▶ WHAT NEEDS TO BE DONE
Make an exact transcription of the material, leaving out all images.

▶ DATA BLOCK
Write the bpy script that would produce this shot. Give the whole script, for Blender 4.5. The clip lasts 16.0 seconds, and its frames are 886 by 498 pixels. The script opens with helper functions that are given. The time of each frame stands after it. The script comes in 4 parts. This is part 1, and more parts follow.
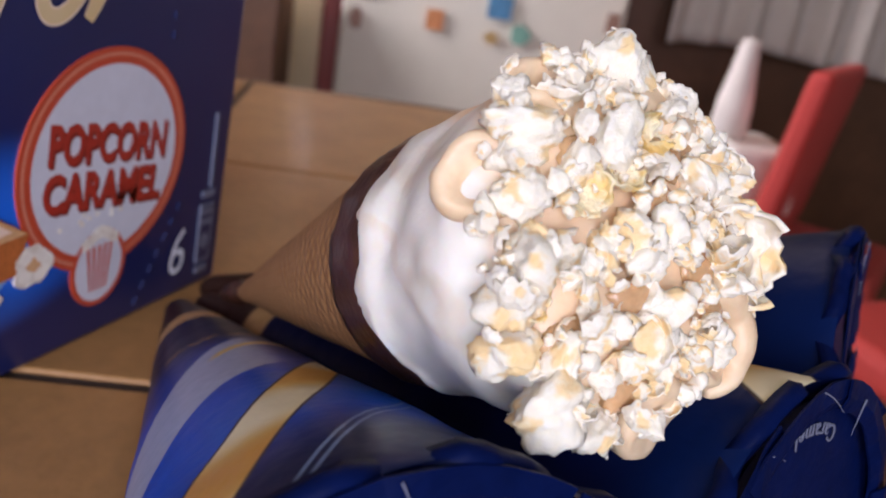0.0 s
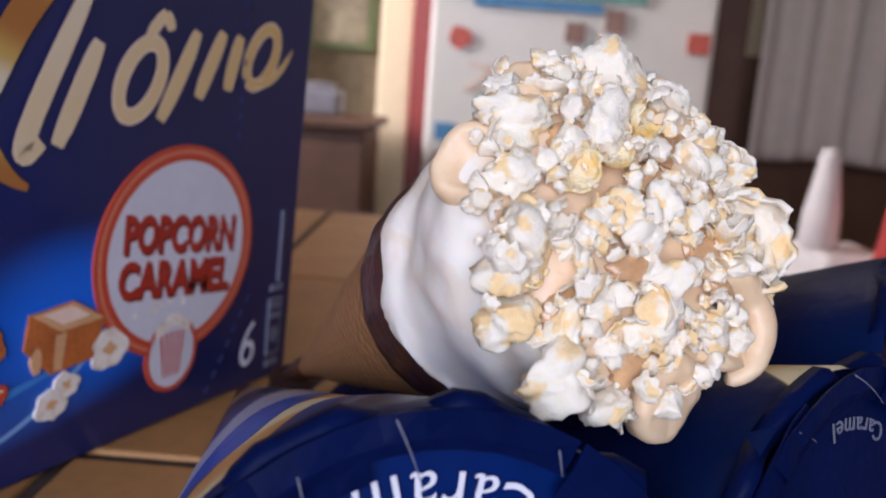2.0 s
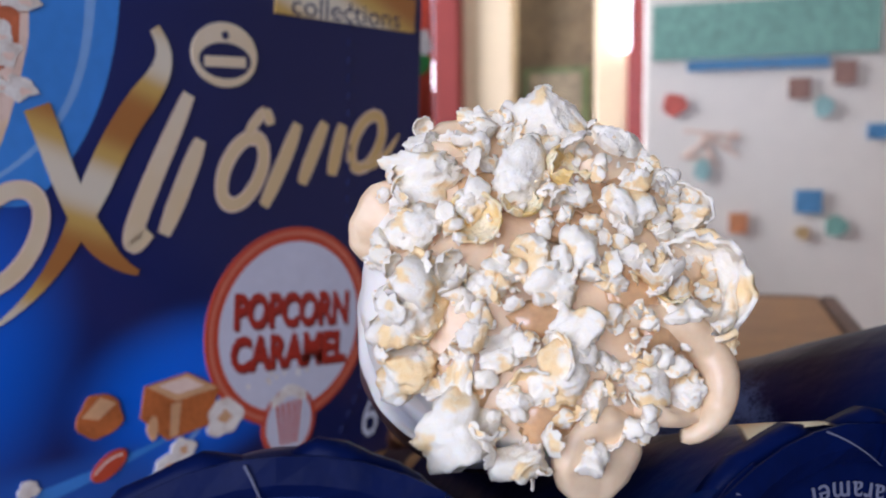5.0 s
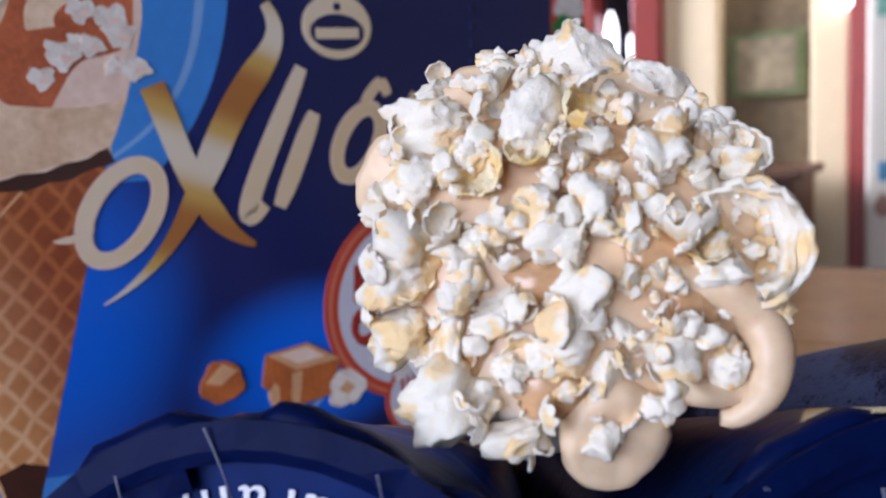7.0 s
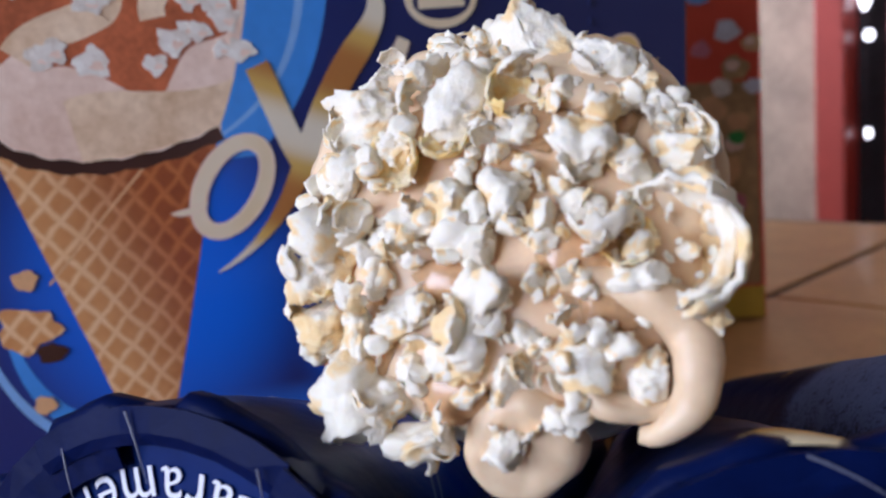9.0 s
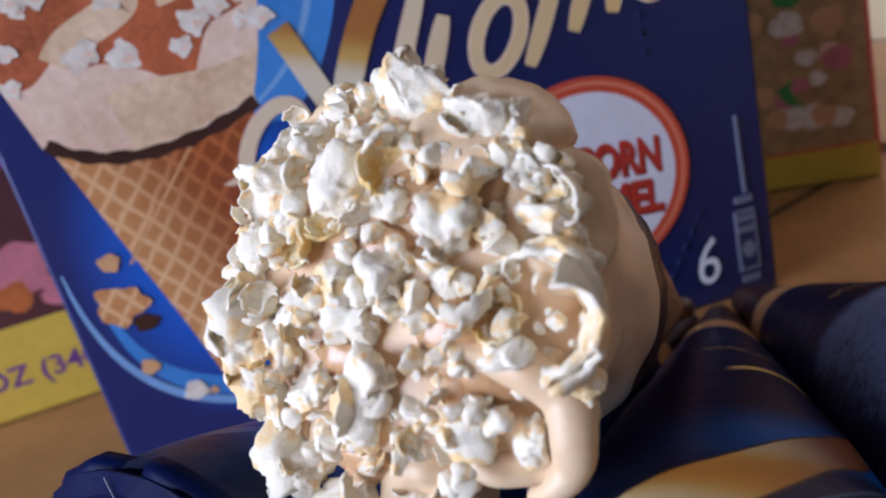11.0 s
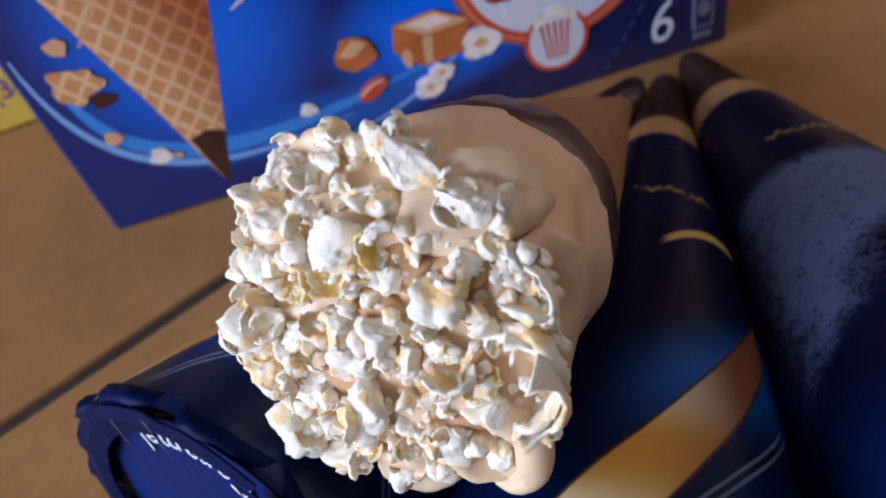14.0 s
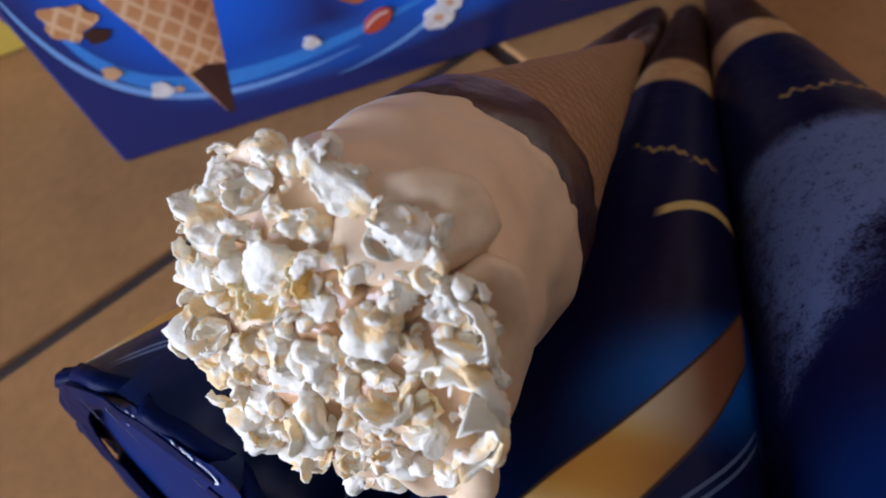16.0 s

▶ RIGHT ANSWER
Write the bpy script that would produce this shot. Give the whole script, for Blender 4.5. The clip lasts 16.0 seconds, and its frames are 886 by 498 pixels. The script opens with helper functions that are given. The time of each frame stands after it. The script comes in 4 parts. This is part 1, and more parts follow.
0.0 s
2.0 s
5.0 s
7.0 s
9.0 s
11.0 s
14.0 s
16.0 s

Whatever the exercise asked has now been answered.